Carry none of the pictures over; write out the complete data exactly.

* **Dataset extract**
§
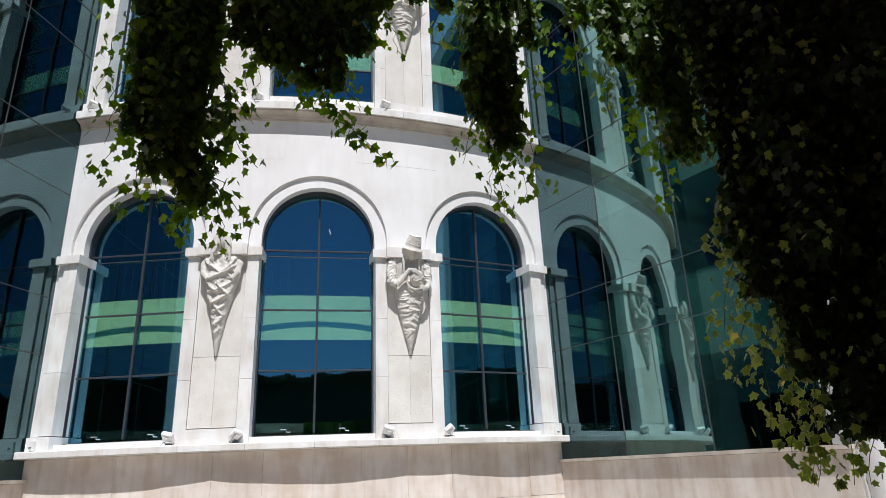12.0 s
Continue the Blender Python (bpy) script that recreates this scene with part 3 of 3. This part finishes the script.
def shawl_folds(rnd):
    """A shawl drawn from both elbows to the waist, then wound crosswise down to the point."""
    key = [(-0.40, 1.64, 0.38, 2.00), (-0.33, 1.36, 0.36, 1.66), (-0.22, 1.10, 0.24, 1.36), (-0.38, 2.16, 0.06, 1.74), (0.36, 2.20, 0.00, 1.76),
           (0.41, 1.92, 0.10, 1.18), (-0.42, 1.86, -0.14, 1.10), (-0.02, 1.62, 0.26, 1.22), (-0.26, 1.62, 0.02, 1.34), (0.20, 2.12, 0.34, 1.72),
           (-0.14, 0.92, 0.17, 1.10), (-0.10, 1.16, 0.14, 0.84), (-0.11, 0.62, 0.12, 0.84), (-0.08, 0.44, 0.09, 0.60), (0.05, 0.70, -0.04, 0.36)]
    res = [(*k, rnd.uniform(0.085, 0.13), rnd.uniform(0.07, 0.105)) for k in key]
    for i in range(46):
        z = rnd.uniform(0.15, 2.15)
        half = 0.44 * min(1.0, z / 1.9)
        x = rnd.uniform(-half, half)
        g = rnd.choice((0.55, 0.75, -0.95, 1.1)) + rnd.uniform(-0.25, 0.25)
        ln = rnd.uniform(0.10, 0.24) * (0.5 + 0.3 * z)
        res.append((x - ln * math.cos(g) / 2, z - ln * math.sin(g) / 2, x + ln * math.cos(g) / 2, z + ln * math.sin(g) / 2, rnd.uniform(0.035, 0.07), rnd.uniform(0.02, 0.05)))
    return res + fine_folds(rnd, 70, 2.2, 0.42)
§
* **Result of the exercise**
12.0 s
Continue the Blender Python (bpy) script that recreates this scene with part 3 of 3. This part finishes the script.
def shawl_folds(rnd):
    """A shawl drawn from both elbows to the waist, then wound crosswise down to the point."""
    key = [(-0.40, 1.64, 0.38, 2.00), (-0.33, 1.36, 0.36, 1.66), (-0.22, 1.10, 0.24, 1.36), (-0.38, 2.16, 0.06, 1.74), (0.36, 2.20, 0.00, 1.76),
           (0.41, 1.92, 0.10, 1.18), (-0.42, 1.86, -0.14, 1.10), (-0.02, 1.62, 0.26, 1.22), (-0.26, 1.62, 0.02, 1.34), (0.20, 2.12, 0.34, 1.72),
           (-0.14, 0.92, 0.17, 1.10), (-0.10, 1.16, 0.14, 0.84), (-0.11, 0.62, 0.12, 0.84), (-0.08, 0.44, 0.09, 0.60), (0.05, 0.70, -0.04, 0.36)]
    res = [(*k, rnd.uniform(0.085, 0.13), rnd.uniform(0.07, 0.105)) for k in key]
    for i in range(46):
        z = rnd.uniform(0.15, 2.15)
        half = 0.44 * min(1.0, z / 1.9)
        x = rnd.uniform(-half, half)
        g = rnd.choice((0.55, 0.75, -0.95, 1.1)) + rnd.uniform(-0.25, 0.25)
        ln = rnd.uniform(0.10, 0.24) * (0.5 + 0.3 * z)
        res.append((x - ln * math.cos(g) / 2, z - ln * math.sin(g) / 2, x + ln * math.cos(g) / 2, z + ln * math.sin(g) / 2, rnd.uniform(0.035, 0.07), rnd.uniform(0.02, 0.05)))
    return res + fine_folds(rnd, 70, 2.2, 0.42)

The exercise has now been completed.